At an unusual series of leadership meetings in 44 cities this fall, more than 6,000 pastors are hearing dire forecasts from some of the biggest names in the conservative evangelical movement.
Their alarm has been stoked by a highly suspect claim that if current trends continue, only 4 percent of teenagers will be “Bible-believing Christians” as adults — a sharp decline compared with 35 percent of the current generation of baby boomers, and before that, 65 percent of the World War II generation.
While some critics say that the statistics are grossly exaggerated (one evangelical magazine for youth ministers dubbed it “the 4 percent panic attack”), there is widespread consensus among evangelical leaders that they risk losing their teenagers.
“I’m looking at the data,” said Ron Luce, who organized the summit meetings and founded Teen Mania, a 20-year-old youth ministry, “and we’ve become post-Christian America, like post-Christian Europe. We’ve been working as hard as we know how to work — everyone in youth ministry is working hard — but we’re losing.”
The board of the National Association of Evangelicals, an umbrella group representing 60 denominations and dozens of ministries, passed a resolution this year deploring “the epidemic of young people leaving the evangelical church.” Among the leaders speaking at the meetings are Ted Haggard, president of the National Association; the Rev. Jerry Falwell; and nationally known preachers like Jack Hayford and Tommy Barnett.

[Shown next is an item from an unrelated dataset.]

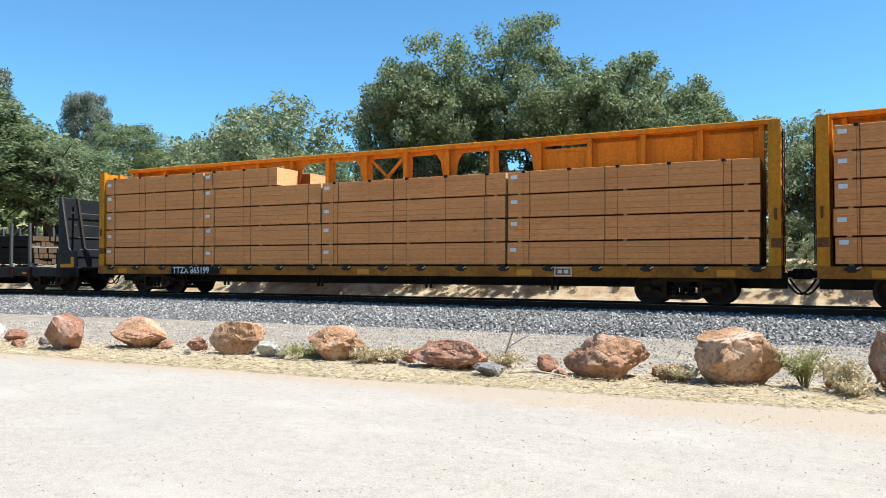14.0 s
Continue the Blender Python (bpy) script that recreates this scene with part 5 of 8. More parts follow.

Genuine alarm can be heard from Christian teenagers and youth pastors alike, who say they cannot compete against a pervasive culture of cynicism about religion, and the casual “hooking up” approach to sex so pervasive on MTV, Web sites for teenagers and in hip-hop, rap and rock music. Divorced parents and dysfunctional families also lead teenagers to avoid church entirely or to drift away.
Over and over in interviews, evangelical teenagers said they felt like a tiny, beleaguered minority in their schools and neighborhoods. They said they often felt alone in their struggles to live by their “Biblical values” by avoiding casual sex, risque music and videos, Internet pornography, alcohol and drugs.
When Eric Soto, 18, transferred from a small charter school to a large public high school in Chicago, he was disappointed to find that an extracurricular Bible study attracted only five to eight students. “When we brought food, we thought we could get a better turnout,” he said. They got 12.
Chelsea Dunford, a 17-year old from Canton, Conn., said, “At school I don’t have a lot of friends who are Christians.”
She spoke late last month as she and her small church youth group were about to join more than 3,400 teenagers in a sports arena at the University of Massachusetts in Amherst for a Christian youth extravaganza and rock concert called Acquire the Fire.